#### Exercise objective:
In the listing below, count each line containing "Python" and answer with the count only.

#### Records shown:
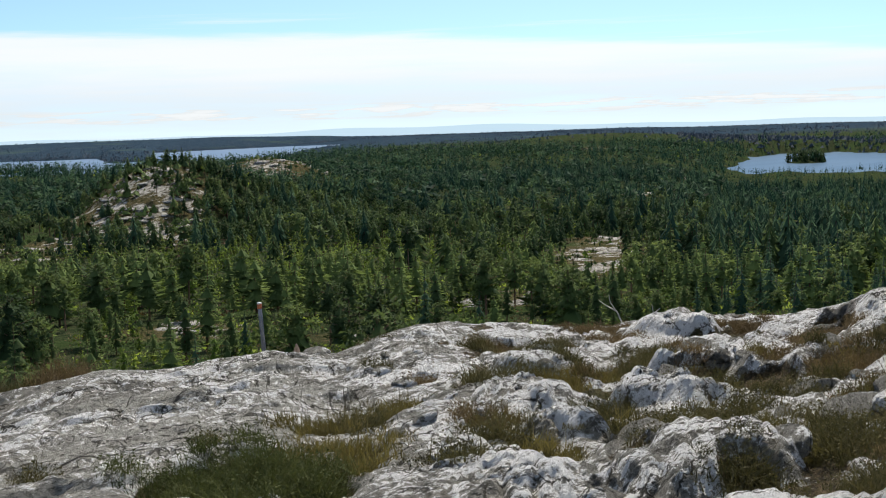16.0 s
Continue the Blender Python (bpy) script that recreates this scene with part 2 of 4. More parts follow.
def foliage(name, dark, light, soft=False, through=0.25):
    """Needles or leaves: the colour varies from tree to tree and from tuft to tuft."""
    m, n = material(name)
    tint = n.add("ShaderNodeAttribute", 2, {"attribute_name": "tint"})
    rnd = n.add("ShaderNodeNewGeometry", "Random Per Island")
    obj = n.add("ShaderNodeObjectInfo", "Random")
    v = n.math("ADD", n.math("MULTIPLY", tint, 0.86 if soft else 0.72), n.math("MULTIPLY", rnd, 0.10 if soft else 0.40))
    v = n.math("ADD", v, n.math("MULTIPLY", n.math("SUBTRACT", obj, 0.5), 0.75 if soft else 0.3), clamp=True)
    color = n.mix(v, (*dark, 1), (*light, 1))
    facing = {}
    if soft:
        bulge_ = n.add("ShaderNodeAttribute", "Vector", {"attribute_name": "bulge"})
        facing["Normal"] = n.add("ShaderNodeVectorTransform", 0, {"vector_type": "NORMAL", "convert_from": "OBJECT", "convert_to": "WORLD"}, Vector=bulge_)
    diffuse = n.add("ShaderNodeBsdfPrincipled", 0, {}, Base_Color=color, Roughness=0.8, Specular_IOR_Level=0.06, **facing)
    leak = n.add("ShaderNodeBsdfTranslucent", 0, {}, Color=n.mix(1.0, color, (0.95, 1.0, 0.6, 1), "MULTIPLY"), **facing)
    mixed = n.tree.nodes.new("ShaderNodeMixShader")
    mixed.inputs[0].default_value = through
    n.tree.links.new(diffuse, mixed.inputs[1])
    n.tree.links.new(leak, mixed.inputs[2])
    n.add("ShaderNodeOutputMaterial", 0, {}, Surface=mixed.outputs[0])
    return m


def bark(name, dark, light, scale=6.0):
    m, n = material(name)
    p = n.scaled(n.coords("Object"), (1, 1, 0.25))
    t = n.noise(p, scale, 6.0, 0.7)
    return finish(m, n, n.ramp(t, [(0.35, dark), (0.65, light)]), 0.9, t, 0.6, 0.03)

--

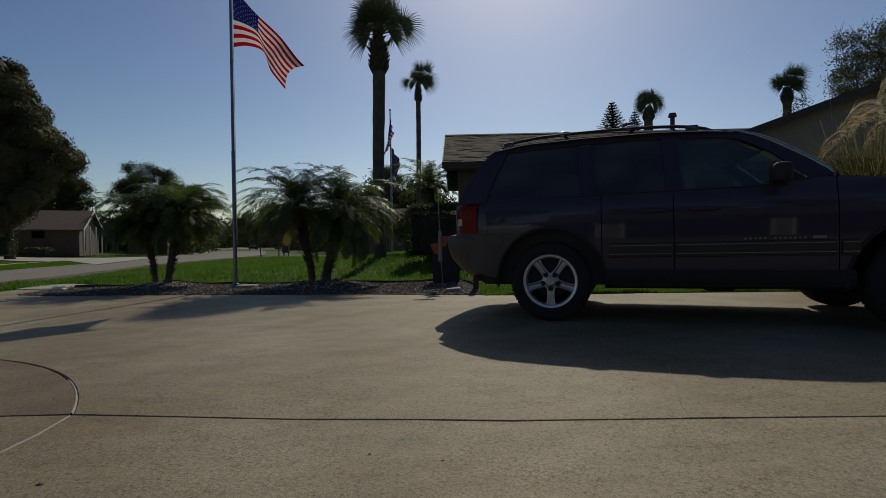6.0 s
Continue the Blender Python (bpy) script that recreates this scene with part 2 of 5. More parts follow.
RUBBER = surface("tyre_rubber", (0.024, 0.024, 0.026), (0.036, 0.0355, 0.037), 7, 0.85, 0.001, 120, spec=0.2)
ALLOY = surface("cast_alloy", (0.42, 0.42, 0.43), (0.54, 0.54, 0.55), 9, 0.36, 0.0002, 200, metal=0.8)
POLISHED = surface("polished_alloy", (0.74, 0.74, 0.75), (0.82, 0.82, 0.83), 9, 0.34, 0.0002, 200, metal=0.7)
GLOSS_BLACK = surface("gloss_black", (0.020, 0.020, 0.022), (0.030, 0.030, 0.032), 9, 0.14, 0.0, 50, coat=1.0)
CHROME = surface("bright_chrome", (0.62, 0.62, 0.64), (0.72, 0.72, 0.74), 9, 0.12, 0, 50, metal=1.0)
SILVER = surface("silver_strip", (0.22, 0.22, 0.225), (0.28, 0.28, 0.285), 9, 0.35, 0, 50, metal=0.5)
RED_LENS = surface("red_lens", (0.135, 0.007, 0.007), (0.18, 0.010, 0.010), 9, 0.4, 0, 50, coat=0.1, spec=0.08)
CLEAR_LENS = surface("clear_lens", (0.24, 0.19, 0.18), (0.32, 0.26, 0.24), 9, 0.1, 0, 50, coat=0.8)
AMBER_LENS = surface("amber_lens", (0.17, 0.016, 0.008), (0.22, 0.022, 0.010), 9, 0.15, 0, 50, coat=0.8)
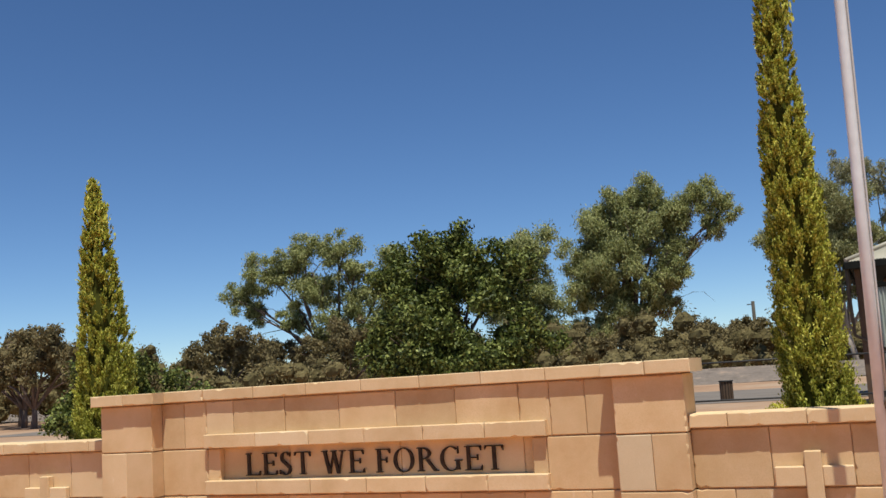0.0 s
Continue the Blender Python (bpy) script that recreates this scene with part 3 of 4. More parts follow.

#### Answer in full:
3